Data-driven stories can seem magical, giving professionals a superpower of persuasion, and training employees on how to create such content can be a daunting task. There are lots of hurdles to overcome, including dealing with data that’s out of date, becoming lost in mounds of statistics or being forced into such mind-numbing chores as manually pulling data into spreadsheets. It can make almost anyone nostalgic for the good old days of working with just a pencil and paper.
Fortunately, there are tricks and tools to make the storytelling process less agonizing. Here’s some advice from Boston University’s storytelling workshops to help you train employees in data-driven story techniques.
Employees may think they need only one set of data to tell their stories, but extra data often provides a richer understanding of a topic. There may be data they can use for benchmarking purposes or that will add an unexpected dimension to the story. Since we don’t know what we don’t know, urge learners to spend time searching for data – especially in this era where new data sets pop up almost every day.
Where to hunt for more data? Learners should look for specific websites that might be most relevant to their work. Make sure they know how to use advanced searches on Google, limiting queries to specific sites with the “site:” filter. They can also experiment with the beta “Google Data Set” search, where users can plug in a topic to search for data.
Once employees find the data they want, they’ll need to collect and organize it. To simplify what could be a tedious or aggravating process, consider teaching them how to use tools that extract data from PDFs or PDFs to different file formats for easy analysis. Do they need to pull together data from multiple spreadsheets? There’s a tool for that, too: VLookup, a versatile function in Excel that allows you to retrieve data from a table.
To make sure that their data set is accurate and not filled with duplicate entries, it’s essential that employees learn to clean their data. Train them on how to use tools that standardize data and how to create a data diary. It may take time for professionals to record every single step they take to locate and manipulate their data, but if they ever need to figure out whether they’ve inserted errors in their data set, the diary can be invaluable.
When analyzing data, employees must keep in mind their end goal: a data-driven story. Whether writing an article or a preparing a presentation, they should look at the data first to identify their key points by combining and comparing data sets and searching for patterns. It’s easy to make pivot tables in a spreadsheet and spot outliers. Only after they identify trends should they start doing deep dives into the data to look for interesting nuances.
Often, it’s helpful to act like a reporter and “interview” the data by creating a series of questions and seeing if the data can answer them. Now is the time employees can consider how extra data sets could enhance their analysis. When journalists at the Providence Journal wondered years ago why students were being injured in bus accidents, they didn’t just obtain a list of school bus accidents; they also retrieved lists of all school bus drivers, all drivers’ license violations and all felons in the state. When they were finished comparing and contrasting these lists, they discovered multiple school bus drivers who had been involved in more than 20 accidents during a three-year period as well as many who were drug dealers and convicted felons.

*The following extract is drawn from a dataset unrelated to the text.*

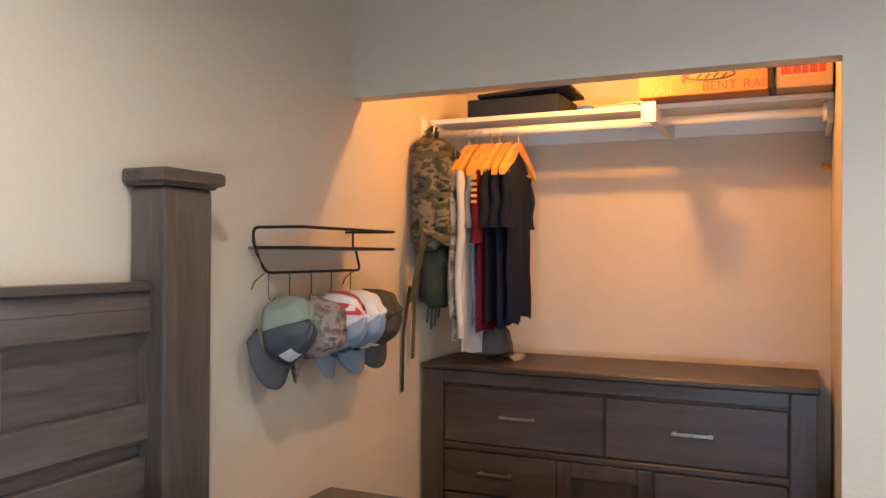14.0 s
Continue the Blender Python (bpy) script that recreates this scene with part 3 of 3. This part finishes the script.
RZ, RY = 2.027, -0.640
rod = thing("closet_rod", (3.1, RY, RZ), "round white closet hanging rod in wall sockets", "closet rod")
for x0, x1 in ((CX0 + 0.021, 2.9075), (2.9405, W - 0.021)):
    bm = bmesh.new()
    tube(bm, [(x0, RY, RZ), (x1, RY, RZ)], 0.017, 16)
    part("bar", bm, SHELFWHITE, rod, smooth=True)
for x, s in ((CX0 + 0.0215, 1), (W - 0.0215, -1)):
    bm = bmesh.new()
    tube(bm, [(x, RY, RZ), (x + s * 0.014, RY, RZ)], 0.032, 20)
    part("socket", bm, SHELFWHITE, rod)


def dresser():
    x0, x1, yf, yb, zt = 2.393, 3.812, -0.532, -0.992, 1.115
    d = thing("dresser", (3.1, -0.75, 0), "dark brown wooden dresser with bar pulls standing in the closet", "dresser")
    part("top", boxes((x0 - 0.006, x1 + 0.004, yb, yf + 0.012, zt - 0.024, zt), bevel=0.005), DRESSX, d)
    part("body", boxes((x0 + 0.006, x1 - 0.006, yb, yf - 0.020, 0.07, zt - 0.0245)), DRESSZ, d)
    for a, b in ((x0 + 0.002, x0 + 0.083), (x1 - 0.088, x1 - 0.002)):
        part("stile", boxes((a, b, yf - 0.0195, yf, 0.0, zt - 0.0245), bevel=0.003), DRESSZ, d)
    a, b = x0 + 0.0835, x1 - 0.0885
    part("top_rail", boxes((a, b, yf - 0.0195, yf - 0.0005, zt - 0.074, zt - 0.0245), bevel=0.003), DRESSX, d)
    m = 3.090
    part("rail", boxes((a, b, yf - 0.0195, yf - 0.004, 0.785, 0.808), bevel=0.004), DRESSX, d)
    part("rail", boxes((a, b, yf - 0.0195, yf - 0.004, 0.07, 0.12), bevel=0.004), DRESSX, d)

    def drawer(p, q, z0, z1, pull):
        w = part("drawer", boxes((p + 0.003, q - 0.003, yf - 0.0193, yf - 0.005, z0, z1), bevel=0.005), DRESSX, d)
        c = pull
        handle(w, yf - 0.006, c - 0.070, c + 0.070, (z0 + z1) / 2 + 0.004, "x")
    drawer(m, b, 0.812, 1.030, 3.414)
    drawer(a, m, 0.812, 1.030, 2.783)
    for z0, z1 in ((0.620, 0.780), (0.375, 0.612), (0.125, 0.368)):
        drawer(3.268, b, z0, z1, 3.504)
        drawer(a, 2.917, z0, z1, 2.690)
    p, q = 2.917, 3.268
    door = part("door", boxes((p + 0.003, p + 0.055, yf - 0.0193, yf - 0.005, 0.125, 0.780), (q - 0.055, q - 0.003, yf - 0.0193, yf - 0.005, 0.125, 0.780), (p + 0.0555, q - 0.0555, yf - 0.0193, yf - 0.005, 0.725, 0.780), (p + 0.0555, q - 0.0555, yf - 0.0193, yf - 0.005, 0.125, 0.180), bevel=0.003), DRESSZ, d)
    part("door_panel", boxes((p + 0.0555, q - 0.0555, yf - 0.0193, yf - 0.014, 0.1805, 0.7245)), DRESSZ, door)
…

Help learners change their behavior when it comes to creating the story itself – in fact, they should reverse course completely. Until now, they’ve learned to be in a kind of spendthrift mode, going on sweeping sprees to find and collect reams of data and then analyzing what they’ve found in as many ways possible. Now, it’s time for them to act like misers, hoarding most of the information and showing only what’s absolutely necessary. Their average audience doesn’t want to know all the gory details. They don’t want to slog through reams of charts and graphs.
Your employees may not want to believe this. Their first impulse will be to show everyone all the work they’ve done and all the interesting information they’ve discovered. But this is the time for self-restraint. After making sure their data are accurate, their top goal is not to lose the audience. They’ve done great work, so they can’t let people ignore it.
Teach your students to convey their ideas simply and in engaging ways. They’ll need to do the hard work of figuring out what matters most. Don’t let them skip this process, even if it takes some time. Remember Mark Twain’s famous quip, “I didn’t have time to write a short letter, so I wrote a long one instead.”
Employees should consider telling their story in a narrative form, complete with a beginning, middle and end. They might want to start with the business problem, then take their audiences on a journey about people’s efforts to tackle the problem and finally end with how they can resolve the problem. As they tell their tales, they should think of ways to engage their audience’s emotions and make sure they cut out any clutter – in both writing and data visualizations. Clutter can only distract, confuse and, ultimately, bore the audience.
With data visualizations, teach them to simplify their data and put them in an understandable context. Urge them to avoid pie charts, which often create confusion. Instead, they should rely on simpler bar charts and graphs. If they need to show geographical detail, they could try a tool that enables the display of map data. To show changes over many years, they could consider timelines. Once they master the basics, they can think about adding some “wow” factors, like interactive visualizations, or making charts with multiple layers, which allow people to drill down into a graphic to learn more details about a project.
Putting together such stories may seem daunting at first. But by following some simple steps, your learners can reach their happy ending: a compelling story that persuades.